15min:

JEN NICOLE LANDRY AND WOLFGANG JÄGER, Department of Chemistry, University of Alberta, Edmonton, AB, T6G 2G2, Canada .

A linear molecule nitrous oxide (N₂O) was systematically solvated by hydrogen molecules (both ortho-H₂ and para-H₂ spin isomers) and investigated using high-resolution microwave spectroscopy. Clusters containing combinations of spin isomers, i.e. (orthoH₂)_N-N₂O, (ortho-H₂)_N-M(para-H₂)_N-N₂O and (para-H₂)_N-N₂O, were measured using a pulsed molecular beam, Balle-Flygare type Fourier transform microwave spectrometer.

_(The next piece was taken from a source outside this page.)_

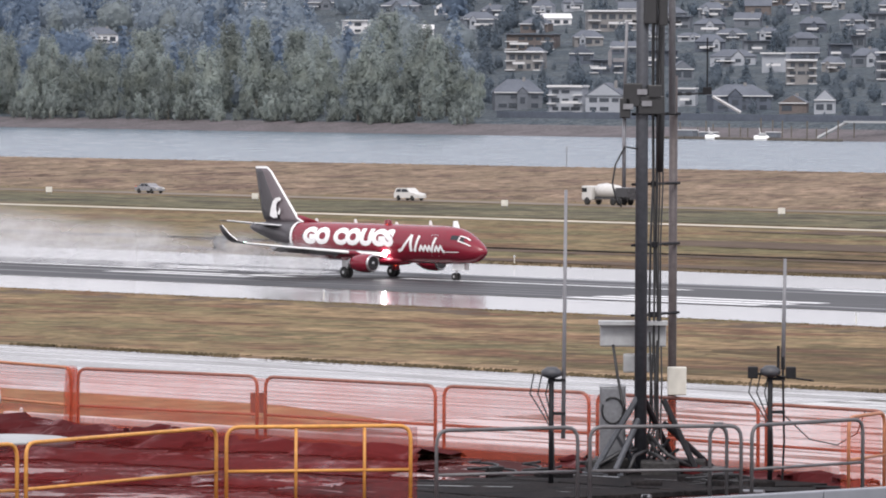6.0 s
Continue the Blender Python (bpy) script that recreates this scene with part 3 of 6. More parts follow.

The assignment of N, the number of solvating hydrogen molecules, is supported by the pressure and concentration dependencies of the line intensities and by the previous infrared work by Tang and McKellar [J. Chem. Phys. 123, 114314 (2005)]. The nuclear spin-spin hyperfine structures arising from the ortho-H₂ molecules could be resolved and used to determine trends in the structural and dynamical properties of the clusters. The moments of inertia smoothly increase from N = 1 to 12. Further solvation of the nitrous oxide molecule with additional para-H₂ molecules is required to detect the possible onset of "molecular superfluidity".